EXERCISE DETAILS:
Select, from the data, each line where "keys" occurs.

#### RECORDS SUPPLIED ####

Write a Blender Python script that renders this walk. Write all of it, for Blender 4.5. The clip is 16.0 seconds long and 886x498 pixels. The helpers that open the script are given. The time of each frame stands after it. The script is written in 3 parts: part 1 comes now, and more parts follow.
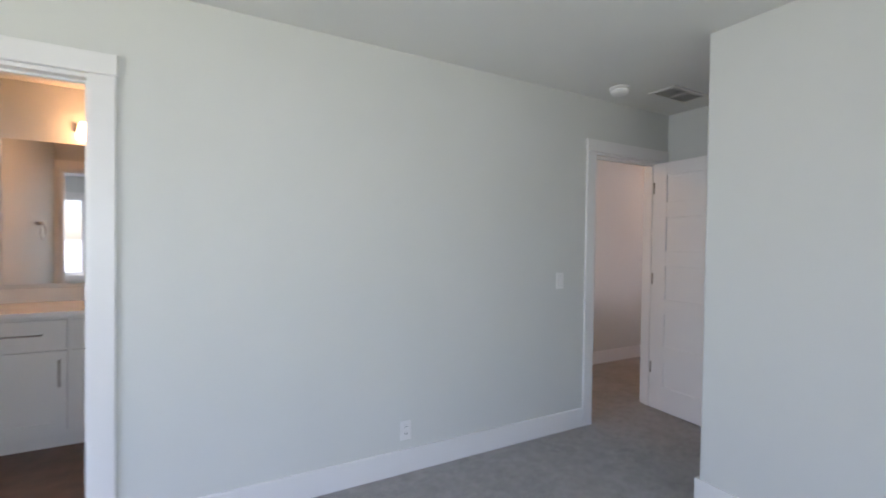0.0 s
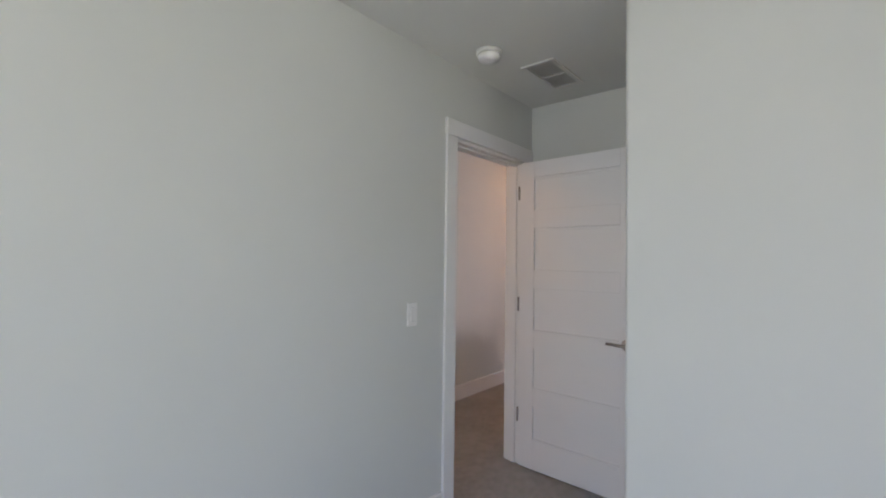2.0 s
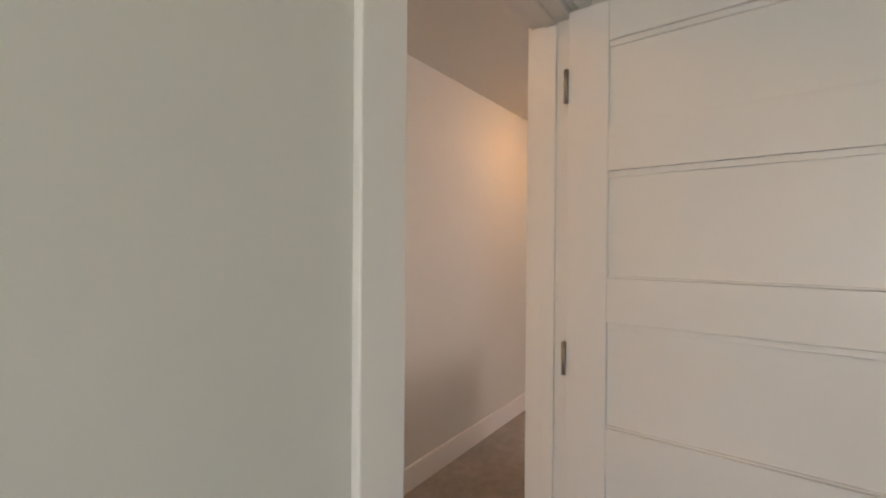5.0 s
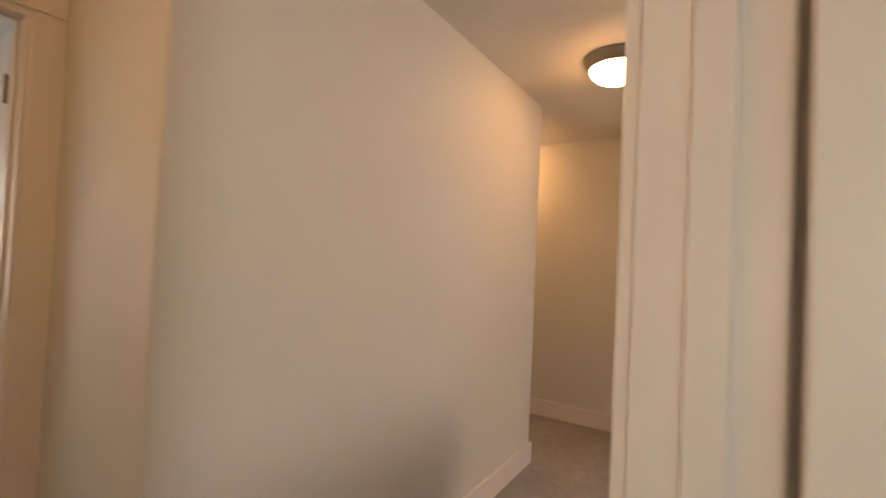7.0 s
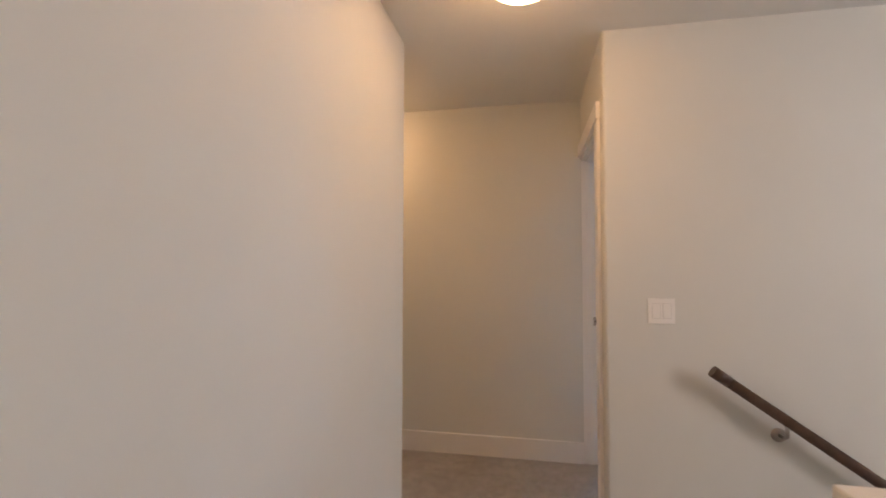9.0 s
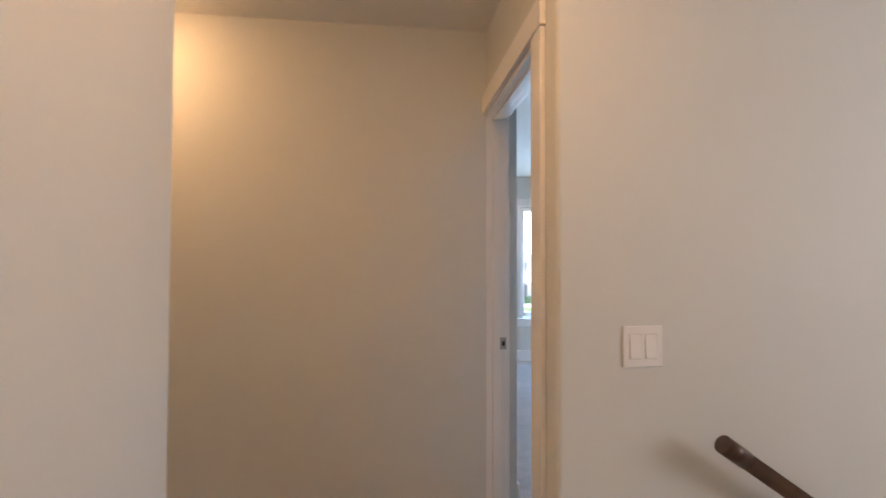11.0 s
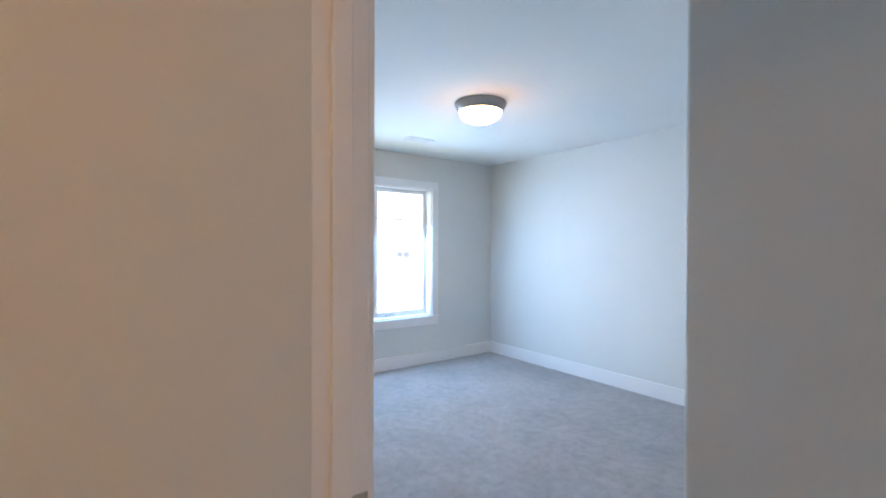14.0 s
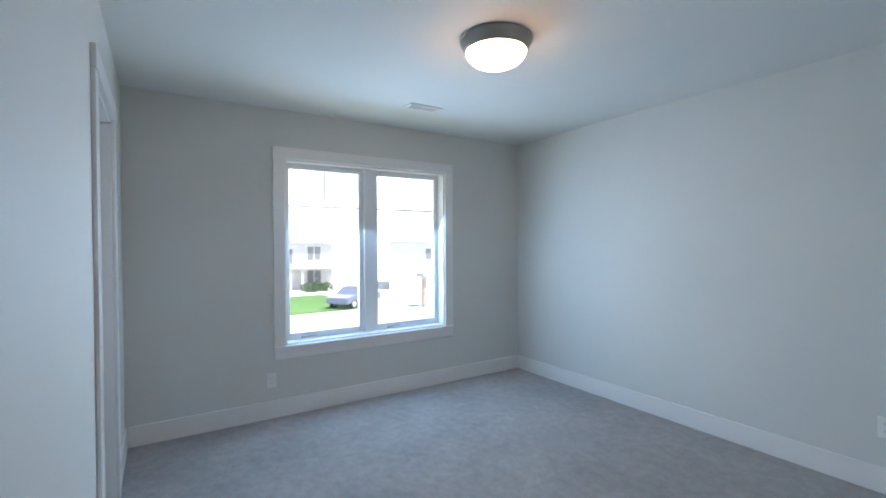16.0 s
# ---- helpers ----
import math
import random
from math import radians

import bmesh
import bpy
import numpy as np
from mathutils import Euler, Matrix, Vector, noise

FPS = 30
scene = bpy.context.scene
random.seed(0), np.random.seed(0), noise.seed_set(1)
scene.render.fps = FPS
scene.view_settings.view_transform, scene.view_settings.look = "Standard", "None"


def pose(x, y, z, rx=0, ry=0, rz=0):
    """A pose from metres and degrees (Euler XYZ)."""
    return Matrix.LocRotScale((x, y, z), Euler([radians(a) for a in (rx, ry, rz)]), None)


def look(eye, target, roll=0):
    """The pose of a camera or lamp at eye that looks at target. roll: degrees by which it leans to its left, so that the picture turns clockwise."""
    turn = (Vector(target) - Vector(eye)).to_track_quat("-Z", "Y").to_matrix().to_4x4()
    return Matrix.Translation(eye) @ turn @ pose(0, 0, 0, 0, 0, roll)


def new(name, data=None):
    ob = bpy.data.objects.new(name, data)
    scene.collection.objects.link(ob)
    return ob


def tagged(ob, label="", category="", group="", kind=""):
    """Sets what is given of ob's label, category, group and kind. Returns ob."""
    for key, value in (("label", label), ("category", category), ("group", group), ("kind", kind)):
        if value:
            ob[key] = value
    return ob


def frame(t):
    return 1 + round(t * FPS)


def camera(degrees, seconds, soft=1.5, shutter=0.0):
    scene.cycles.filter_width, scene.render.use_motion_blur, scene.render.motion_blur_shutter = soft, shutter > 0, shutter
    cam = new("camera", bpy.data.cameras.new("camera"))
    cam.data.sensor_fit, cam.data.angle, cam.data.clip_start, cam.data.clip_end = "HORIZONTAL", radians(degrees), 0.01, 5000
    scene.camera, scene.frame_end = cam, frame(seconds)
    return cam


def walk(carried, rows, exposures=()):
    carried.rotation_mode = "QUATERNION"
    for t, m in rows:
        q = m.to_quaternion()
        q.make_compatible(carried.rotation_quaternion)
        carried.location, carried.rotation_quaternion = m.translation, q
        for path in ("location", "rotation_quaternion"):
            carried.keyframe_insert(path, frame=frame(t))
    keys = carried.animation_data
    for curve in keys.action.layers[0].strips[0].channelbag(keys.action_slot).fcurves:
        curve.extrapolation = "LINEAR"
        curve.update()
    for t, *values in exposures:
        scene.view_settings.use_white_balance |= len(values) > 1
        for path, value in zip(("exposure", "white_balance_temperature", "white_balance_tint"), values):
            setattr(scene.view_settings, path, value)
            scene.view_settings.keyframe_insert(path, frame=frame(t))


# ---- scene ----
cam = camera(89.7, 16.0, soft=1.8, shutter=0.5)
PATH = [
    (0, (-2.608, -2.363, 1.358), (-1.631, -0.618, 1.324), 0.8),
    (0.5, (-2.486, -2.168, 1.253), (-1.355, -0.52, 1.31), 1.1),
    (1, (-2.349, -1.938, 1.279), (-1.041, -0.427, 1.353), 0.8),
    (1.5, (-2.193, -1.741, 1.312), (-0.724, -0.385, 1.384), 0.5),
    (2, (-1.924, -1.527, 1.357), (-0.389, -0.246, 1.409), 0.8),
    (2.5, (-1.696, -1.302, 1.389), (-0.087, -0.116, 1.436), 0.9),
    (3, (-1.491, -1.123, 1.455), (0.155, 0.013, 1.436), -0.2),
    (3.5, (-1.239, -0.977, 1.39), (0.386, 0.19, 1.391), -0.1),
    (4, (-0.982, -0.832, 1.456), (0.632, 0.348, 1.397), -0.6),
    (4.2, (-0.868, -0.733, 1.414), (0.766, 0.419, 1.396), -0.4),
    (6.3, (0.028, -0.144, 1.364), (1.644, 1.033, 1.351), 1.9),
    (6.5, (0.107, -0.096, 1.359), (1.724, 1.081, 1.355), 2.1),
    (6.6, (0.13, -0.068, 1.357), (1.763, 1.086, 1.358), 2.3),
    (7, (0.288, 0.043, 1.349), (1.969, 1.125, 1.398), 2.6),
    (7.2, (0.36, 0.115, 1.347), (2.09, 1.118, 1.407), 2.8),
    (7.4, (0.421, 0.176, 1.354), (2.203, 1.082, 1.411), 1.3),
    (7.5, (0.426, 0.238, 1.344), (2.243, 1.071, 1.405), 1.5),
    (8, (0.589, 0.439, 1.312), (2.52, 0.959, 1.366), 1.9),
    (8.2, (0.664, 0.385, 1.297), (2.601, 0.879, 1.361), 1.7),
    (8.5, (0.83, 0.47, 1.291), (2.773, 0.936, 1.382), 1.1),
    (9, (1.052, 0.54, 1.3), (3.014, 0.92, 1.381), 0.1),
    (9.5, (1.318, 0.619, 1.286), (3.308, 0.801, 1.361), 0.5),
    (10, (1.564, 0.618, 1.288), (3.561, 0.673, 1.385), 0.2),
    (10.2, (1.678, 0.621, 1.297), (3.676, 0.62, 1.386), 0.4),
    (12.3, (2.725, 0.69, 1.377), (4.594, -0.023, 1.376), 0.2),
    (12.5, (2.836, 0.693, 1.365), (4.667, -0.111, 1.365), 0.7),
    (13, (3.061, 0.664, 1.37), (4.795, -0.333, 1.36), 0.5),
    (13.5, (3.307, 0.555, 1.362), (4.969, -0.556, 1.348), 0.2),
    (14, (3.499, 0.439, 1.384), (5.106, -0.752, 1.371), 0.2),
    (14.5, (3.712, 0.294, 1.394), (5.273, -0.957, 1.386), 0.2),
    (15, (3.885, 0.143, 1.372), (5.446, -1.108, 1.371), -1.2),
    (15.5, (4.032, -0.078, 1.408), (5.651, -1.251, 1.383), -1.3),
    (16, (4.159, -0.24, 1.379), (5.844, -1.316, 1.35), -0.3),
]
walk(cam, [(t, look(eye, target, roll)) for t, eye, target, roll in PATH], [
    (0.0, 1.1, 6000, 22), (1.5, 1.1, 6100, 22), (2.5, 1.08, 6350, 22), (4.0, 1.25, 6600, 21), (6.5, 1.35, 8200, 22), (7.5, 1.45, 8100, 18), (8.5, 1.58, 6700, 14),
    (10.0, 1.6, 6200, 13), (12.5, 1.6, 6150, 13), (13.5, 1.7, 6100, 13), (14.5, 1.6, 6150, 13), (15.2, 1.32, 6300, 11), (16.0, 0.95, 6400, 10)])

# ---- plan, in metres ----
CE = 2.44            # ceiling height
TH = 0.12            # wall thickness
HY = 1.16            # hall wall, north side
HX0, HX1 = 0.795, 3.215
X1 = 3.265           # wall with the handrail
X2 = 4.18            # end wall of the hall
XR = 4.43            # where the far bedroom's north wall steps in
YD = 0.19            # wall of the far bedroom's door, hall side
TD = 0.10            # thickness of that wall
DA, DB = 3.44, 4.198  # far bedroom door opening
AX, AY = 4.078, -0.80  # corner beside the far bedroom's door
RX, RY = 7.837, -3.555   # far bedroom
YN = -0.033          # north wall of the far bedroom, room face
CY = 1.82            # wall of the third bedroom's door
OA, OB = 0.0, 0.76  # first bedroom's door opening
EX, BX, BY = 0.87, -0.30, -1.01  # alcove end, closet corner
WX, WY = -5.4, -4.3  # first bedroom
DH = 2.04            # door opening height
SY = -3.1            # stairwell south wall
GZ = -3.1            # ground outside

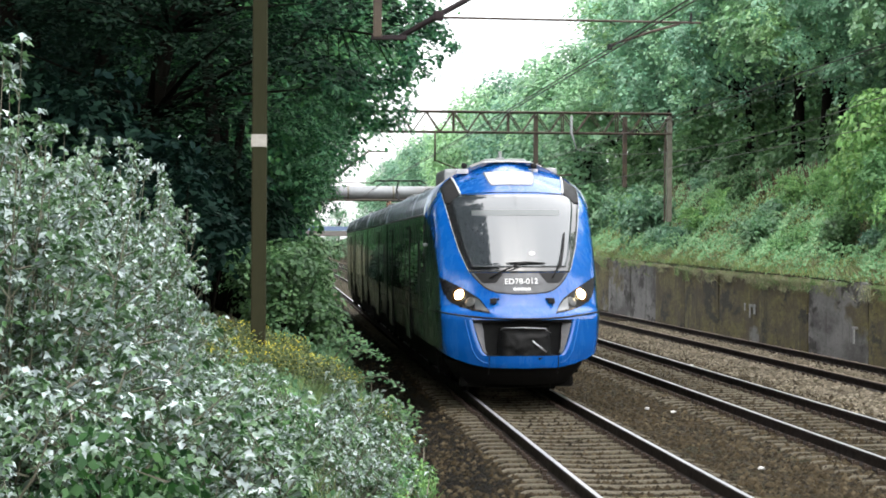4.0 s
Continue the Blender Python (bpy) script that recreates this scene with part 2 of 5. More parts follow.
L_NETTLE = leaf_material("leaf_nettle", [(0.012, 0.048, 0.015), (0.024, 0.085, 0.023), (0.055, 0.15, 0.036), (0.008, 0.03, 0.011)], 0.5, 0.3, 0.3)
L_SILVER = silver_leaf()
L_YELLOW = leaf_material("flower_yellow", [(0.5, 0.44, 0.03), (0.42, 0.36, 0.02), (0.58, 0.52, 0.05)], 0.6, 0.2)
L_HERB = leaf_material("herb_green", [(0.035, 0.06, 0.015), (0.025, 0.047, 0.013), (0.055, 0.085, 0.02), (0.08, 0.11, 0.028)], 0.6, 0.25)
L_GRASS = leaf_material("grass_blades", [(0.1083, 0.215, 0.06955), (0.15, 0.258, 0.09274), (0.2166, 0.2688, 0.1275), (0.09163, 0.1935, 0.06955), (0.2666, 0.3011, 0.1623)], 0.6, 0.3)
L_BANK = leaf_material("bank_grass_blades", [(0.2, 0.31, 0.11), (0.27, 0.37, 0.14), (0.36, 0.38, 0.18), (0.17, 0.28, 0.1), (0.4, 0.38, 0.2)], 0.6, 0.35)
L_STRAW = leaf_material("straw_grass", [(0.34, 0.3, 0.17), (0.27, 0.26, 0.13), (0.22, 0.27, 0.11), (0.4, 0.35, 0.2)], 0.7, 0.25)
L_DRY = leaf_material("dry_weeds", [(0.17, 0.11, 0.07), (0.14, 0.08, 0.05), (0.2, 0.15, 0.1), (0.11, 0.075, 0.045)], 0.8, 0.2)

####

FULL RESPONSE:
    keys = carried.animation_data
    for curve in keys.action.layers[0].strips[0].channelbag(keys.action_slot).fcurves:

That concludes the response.